So the big story of the day is that China has overtaken Japan, moving up to become the world's second biggest economy.
Please forgive me if I manage to contain my excitement. You see, the media stories about China's economy leap-frogging Japan's are based on the latest quarterly figures for gross domestic product. And GDP figures are slippery things at the best of times.
Sure, according to numbers released yesterday, Japanese growth all but stalled over the three months to the end of June. As a result, Japan's GDP - its total output of goods and services - for the quarter came to 119 trillion yen (HK$10.72 trillion).

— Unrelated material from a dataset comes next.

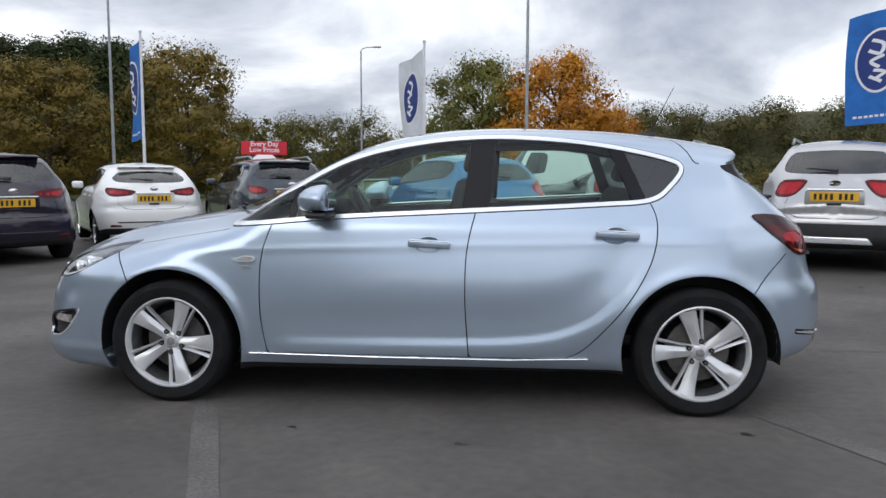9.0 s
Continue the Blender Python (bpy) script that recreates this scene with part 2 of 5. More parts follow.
M_TOTEMINK = mat("totem_lettering", (0.04, 0.045, 0.055), 0.5)
M_SIGNRED = mat("red_sign_board", (0.62, 0.022, 0.04), 0.45, var=0.08, vscale=3)
M_SIGNWHITE = mat("white_sign_board", (0.75, 0.75, 0.75), 0.45)
M_SIGNBLUE = mat("blue_sign_face", (0.01, 0.13, 0.5), 0.4)
M_SIGNGREEN = mat("green_sign_face", (0.01, 0.16, 0.12), 0.4)
M_BARK = mat("bark", (0.075, 0.06, 0.045), 0.9, var=0.45, vscale=6, bump=0.02, bscale=18)


def leaf_mat(name, c1, c2, island=0.4):
    return mat(name, c1, 0.55, color2=c2, vscale=0.55, island=island * 0.65, translucent=0.28, spec=0.3)


M_LEAF_GREEN = leaf_mat("green_leaves", (0.050, 0.080, 0.014), (0.112, 0.135, 0.022))
M_LEAF_DARK = leaf_mat("dark_green_leaves", (0.028, 0.045, 0.013), (0.066, 0.085, 0.021))
M_LEAF_OLIVE = leaf_mat("olive_leaves", (0.080, 0.084, 0.020), (0.172, 0.148, 0.030))
M_LEAF_GOLD = leaf_mat("yellowing_leaves", (0.22, 0.195, 0.024), (0.42, 0.335, 0.034))
M_LEAF_RUST = leaf_mat("rusty_brown_leaves", (0.125, 0.098, 0.022), (0.275, 0.190, 0.035), 0.28)
M_LEAF_ORANGE = leaf_mat("orange_leaves", (0.42, 0.16, 0.016), (0.60, 0.29, 0.026))
M_LEAF_RED = leaf_mat("dark_red_leaves", (0.28, 0.05, 0.04), (0.44, 0.07, 0.05))
M_LEAF_FAR = leaf_mat("distant_wood", (0.092, 0.094, 0.038), (0.170, 0.145, 0.056), 0.16)


# ---- small mesh tools ----
def obj(name, verts, faces, material, parent=None, label="", smooth=False, normals=None):
    me = bpy.data.meshes.new(name)
    co, fa = np.asarray(verts, np.float32), np.asarray(faces, np.int32)
    me.vertices.add(len(co))
    me.vertices.foreach_set("co", co.ravel())
    me.loops.add(fa.size)
    me.loops.foreach_set("vertex_index", fa.ravel())
    me.polygons.add(len(fa))
    me.polygons.foreach_set("loop_start", np.arange(0, fa.size, fa.shape[1], dtype=np.int32))
    me.update(calc_edges=True)
    me.materials.append(material)
    if smooth or normals is not None:
        me.polygons.foreach_set("use_smooth", [True] * len(me.polygons))
    if normals is not None:
        me.normals_split_custom_set_from_vertices(np.asarray(normals, float).tolist())
    ob = new(name, me)
    if parent:
        ob.parent = parent
    return tagged(ob, label) if label else ob


def part(name, bm, material, parent, label="", smooth=False):
    me = bpy.data.meshes.new(name)
    bmesh.ops.recalc_face_normals(bm, faces=bm.faces)
    bm.to_mesh(me)
    bm.free()
    me.materials.append(material)
    if smooth:
        me.polygons.foreach_set("use_smooth", [True] * len(me.polygons))
        me.set_sharp_from_angle(angle=radians(38))
    ob = new(name, me)
    ob.parent = parent
    return tagged(ob, label) if label else ob


def box(size, at=(0, 0, 0), bevel=0.0, rot=(0, 0, 0), bm=None, seg=2, taper=None):
    bm = bm or bmesh.new()
    m = pose(*at, *rot)
    r = bmesh.ops.create_cube(bm, size=1, matrix=m @ Matrix.Diagonal((*size, 1)))
    if taper:
        mi = m.inverted()
        for v in r["verts"]:
            p = mi @ v.co
            if p.z > 0:
                p.x *= taper[0]
                p.y *= taper[1]
                v.co = m @ p
    if bevel:
        vs = set(r["verts"])
        es = [e for e in bm.edges if e.verts[0] in vs]
        bmesh.ops.bevel(bm, geom=es, offset=bevel, segments=seg, affect="EDGES", profile=0.5)
    return bm


def rod(a, b, r1, r2=None, n=10, bm=None):
    bm = bm or bmesh.new()
    a, b = Vector(a), Vector(b)
    m = Matrix.Translation((a + b) / 2) @ (b - a).to_track_quat("Z", "Y").to_matrix().to_4x4()
    bmesh.ops.create_cone(bm, cap_ends=True, segments=n, radius1=r1, radius2=r1 if r2 is None else r2, depth=(b - a).length, matrix=m)
    return bm


def tube(points, r, n=8, bm=None):
    """A bent round bar through the points."""
    bm = bm or bmesh.new()
    pts = [Vector(p) for p in points]
    rings = []
    for i, p in enumerate(pts):
        d = (pts[min(i + 1, len(pts) - 1)] - pts[max(i - 1, 0)]).normalized()
        q = d.to_track_quat("Z", "Y")
        rad = r[i] if isinstance(r, (list, tuple)) else r
        rings.append([bm.verts.new(p + q @ Vector((rad * math.cos(t * 2 * math.pi / n), rad * math.sin(t * 2 * math.pi / n), 0))) for t in range(n)])
    for a, b in zip(rings, rings[1:]):
        for t in range(n):
            bm.faces.new((a[t], a[(t + 1) % n], b[(t + 1) % n], b[t]))
    bm.faces.new(rings[0][::-1])
    bm.faces.new(rings[-1])
    return bm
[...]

At the average exchange rate for the quarter, that equals 8.8 trillion yuan, which is clearly lower than China's economic output of 9.1 trillion yuan (HK$10.39 trillion) over the same three-month period.
Hooray! China has surpassed Japan at last.
Except that the story is hardly big news. A quick look back at the past data shows that this is not the first time China's quarterly output has overtaken Japan's. According to the raw numbers, China's GDP also topped Japan's in the fourth quarter of last year (see the first chart below). Then in the first quarter of this year, China's output slipped back, and Japan regained its second place.
The trouble is that raw quarterly GDP numbers are a terribly unreliable indicator of relative economic development. For one thing, they are massively distorted by seasonal variations. In China, for example, the lunar new year holiday drags down first quarter data, while quirks in the local business environment tend to exaggerate output in the last three months of the year. As a result, the raw numbers frequently show fourth quarter GDP exceeding first quarter output by 50 per cent or more.
And for another thing, the latest quarterly numbers are little more than rough preliminary estimates. Although China's number-crunchers have traditionally avoided admissions of fallibility, rarely making revisions to their initial announcements, Japan's statisticians have no such hang-ups. Their revisions are frequent and often large, so that final GDP numbers often bear little resemblance to the preliminary figures announced six weeks after the end of each quarter.